If an application for international protection and an appeal against the decision of the head of the Aliens Office has been lodged, the enforcement of the return procedure is not initiated and any procedure that has already been initiated is suspended.
The complaint to the administrative court does not have an automatic suspensive effect.
19.
When an alien present at the border checkpoint does not express a wish to lodge an application for international protection and does not have a valid document allowing him or her to enter Poland, the border guards must instigate a refusal-of-entry procedure, which is regulated by sections 33 and 34 of the Aliens Act of 12 December 2013 (Ustawa o cudzoziemcach – “the 2013 Act”).
20.
Under those provisions the decision is issued by the head of the relevant unit of the Border Guard (Komendant placówki Straży Granicznej) and is executed immediately.
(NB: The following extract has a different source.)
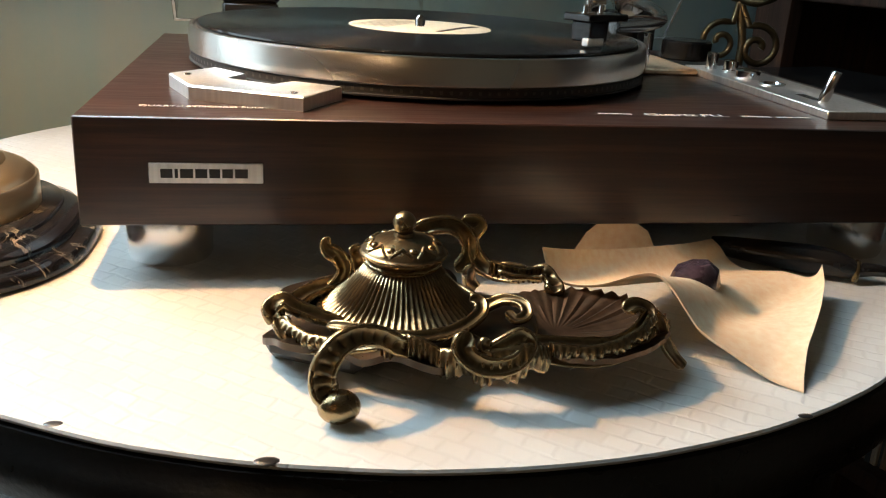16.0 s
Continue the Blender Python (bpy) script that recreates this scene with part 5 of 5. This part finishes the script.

The person who was denied entry to Poland can appeal against this decision to the head of the National Border Guard and, subsequently, lodge a complaint with the Warsaw Regional Administrative Court and a cassation appeal with the Supreme Administrative Court.
None of those remedies has a suspensive effect.
COMPLAINTS The applicant complains that the fact that the Polish authorities repeatedly denied him the possibility to lodge an application for international protection was in breach of Article 3 of the Convention.
He also invokes Article 4 of Protocol No.
4 to the Convention, alleging that his situation was not reviewed individually and that he is a victim of a general policy adopted by the Polish authorities and aimed at reducing the number of asylum applications registered in Poland.
Under Article 13 in conjunction with Article 3 of the Convention and Article 4 of Protocol No.
4 to the Convention the applicant states that an appeal against the decision denying him entry to Poland is not an effective remedy as its examination is not speedy enough, it has no suspensive effect and is not examined by an independent body.
Moreover, the applicant complains that the fact that the Polish authorities did not comply with the interim measure granted by the Court is in breach of Article 34 of the Convention.